GIVEN PROBLEM:
Leave the pictures out. Return all other data exactly.

━━ AVAILABLE DATA

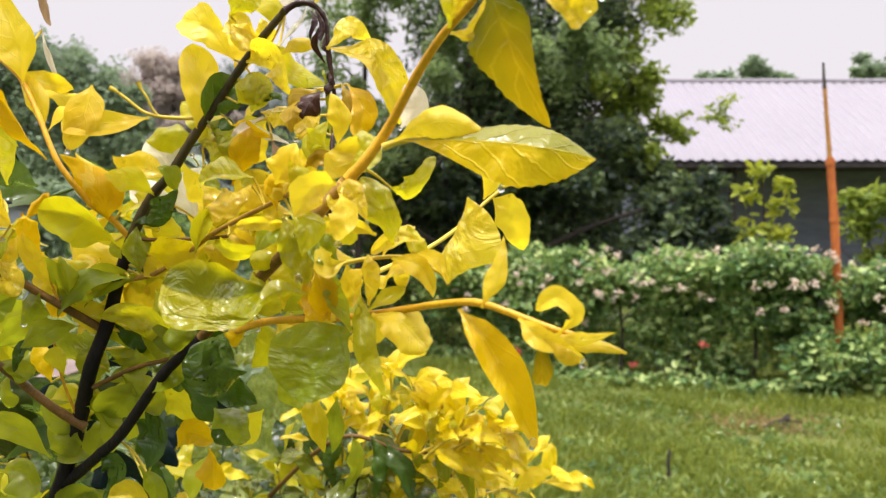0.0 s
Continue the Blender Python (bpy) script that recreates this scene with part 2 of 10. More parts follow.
GREEN_WET = leaf_material("rain_soaked_green_leaf", (0.02, 0.052, 0.006), (0.045, 0.09, 0.008), (0.09, 0.15, 0.012), (0.11, 0.22, 0.01), rough=0.22, wet=0.95, glow=0.28, shine=0.12, crumple=50, dry=-0.02)
PALE = leaf_material("pale_leaf_back", (0.56, 0.54, 0.38), (0.7, 0.68, 0.54), (0.8, 0.78, 0.68), (0.75, 0.7, 0.5), glow=0.4)
# pale base colour stands in for sky reflected on wet broad leaves
PALE_SHEEN = leaf_material("pale_sheen_leaf", (0.40, 0.48, 0.42), (0.58, 0.64, 0.60), (0.74, 0.78, 0.76), (0.5, 0.6, 0.45), rough=0.3, wet=0.9, glow=0.35, crumple=40)
DEAD = leaf_material("dead_leaf", (0.012, 0.006, 0.006), (0.03, 0.012, 0.010), (0.08, 0.03, 0.015), (0.10, 0.03, 0.01), glow=0.1, rough=0.55, wet=0.25, shine=0.15, crumple=120)
BROWNED = leaf_material("browned_leaf", (0.20, 0.12, 0.01), (0.42, 0.30, 0.01), (0.62, 0.46, 0.02), (0.5, 0.3, 0.01), glow=0.35)
# dark green leaf, its base lowered further for the shade from above
DARK_BROAD = leaf_material("shade_darkened_broad_leaf", (0.003, 0.008, 0.009), (0.005, 0.013, 0.013), (0.010, 0.022, 0.016), (0.04, 0.08, 0.02), rough=0.3, wet=0.1, glow=0.08, crumple=35, shine=0.04)
BROAD_GREEN = leaf_material("broad_green_leaf", (0.022, 0.036, 0.006), (0.045, 0.062, 0.009), (0.075, 0.09, 0.014), (0.12, 0.16, 0.012), rough=0.35, wet=0.06, glow=0.2, crumple=35, shine=0.1)
SHOOT_YELLOW = leaf_material("young_yellow_leaf", (0.4752, 0.352, 0.00352), (0.6864, 0.5368, 0.00528), (0.8096, 0.6864, 0.0176), (0.8272, 0.6512, 0), wet=0.65, glow=0.42, unit=0.04, ripe=(0.95, 0.9, 0.9))
SHOOT_LIME = leaf_material("young_lime_leaf", (0.30, 0.30, 0.010), (0.46, 0.44, 0.012), (0.62, 0.56, 0.02), (0.62, 0.58, 0.005), rough=0.25, wet=0.8, unit=0.04)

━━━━

IN RESPONSE:
0.0 s
Continue the Blender Python (bpy) script that recreates this scene with part 2 of 10. More parts follow.
GREEN_WET = leaf_material("rain_soaked_green_leaf", (0.02, 0.052, 0.006), (0.045, 0.09, 0.008), (0.09, 0.15, 0.012), (0.11, 0.22, 0.01), rough=0.22, wet=0.95, glow=0.28, shine=0.12, crumple=50, dry=-0.02)
PALE = leaf_material("pale_leaf_back", (0.56, 0.54, 0.38), (0.7, 0.68, 0.54), (0.8, 0.78, 0.68), (0.75, 0.7, 0.5), glow=0.4)
# pale base colour stands in for sky reflected on wet broad leaves
PALE_SHEEN = leaf_material("pale_sheen_leaf", (0.40, 0.48, 0.42), (0.58, 0.64, 0.60), (0.74, 0.78, 0.76), (0.5, 0.6, 0.45), rough=0.3, wet=0.9, glow=0.35, crumple=40)
DEAD = leaf_material("dead_leaf", (0.012, 0.006, 0.006), (0.03, 0.012, 0.010), (0.08, 0.03, 0.015), (0.10, 0.03, 0.01), glow=0.1, rough=0.55, wet=0.25, shine=0.15, crumple=120)
BROWNED = leaf_material("browned_leaf", (0.20, 0.12, 0.01), (0.42, 0.30, 0.01), (0.62, 0.46, 0.02), (0.5, 0.3, 0.01), glow=0.35)
# dark green leaf, its base lowered further for the shade from above
DARK_BROAD = leaf_material("shade_darkened_broad_leaf", (0.003, 0.008, 0.009), (0.005, 0.013, 0.013), (0.010, 0.022, 0.016), (0.04, 0.08, 0.02), rough=0.3, wet=0.1, glow=0.08, crumple=35, shine=0.04)
BROAD_GREEN = leaf_material("broad_green_leaf", (0.022, 0.036, 0.006), (0.045, 0.062, 0.009), (0.075, 0.09, 0.014), (0.12, 0.16, 0.012), rough=0.35, wet=0.06, glow=0.2, crumple=35, shine=0.1)
SHOOT_YELLOW = leaf_material("young_yellow_leaf", (0.4752, 0.352, 0.00352), (0.6864, 0.5368, 0.00528), (0.8096, 0.6864, 0.0176), (0.8272, 0.6512, 0), wet=0.65, glow=0.42, unit=0.04, ripe=(0.95, 0.9, 0.9))
SHOOT_LIME = leaf_material("young_lime_leaf", (0.30, 0.30, 0.010), (0.46, 0.44, 0.012), (0.62, 0.56, 0.02), (0.62, 0.58, 0.005), rough=0.25, wet=0.8, unit=0.04)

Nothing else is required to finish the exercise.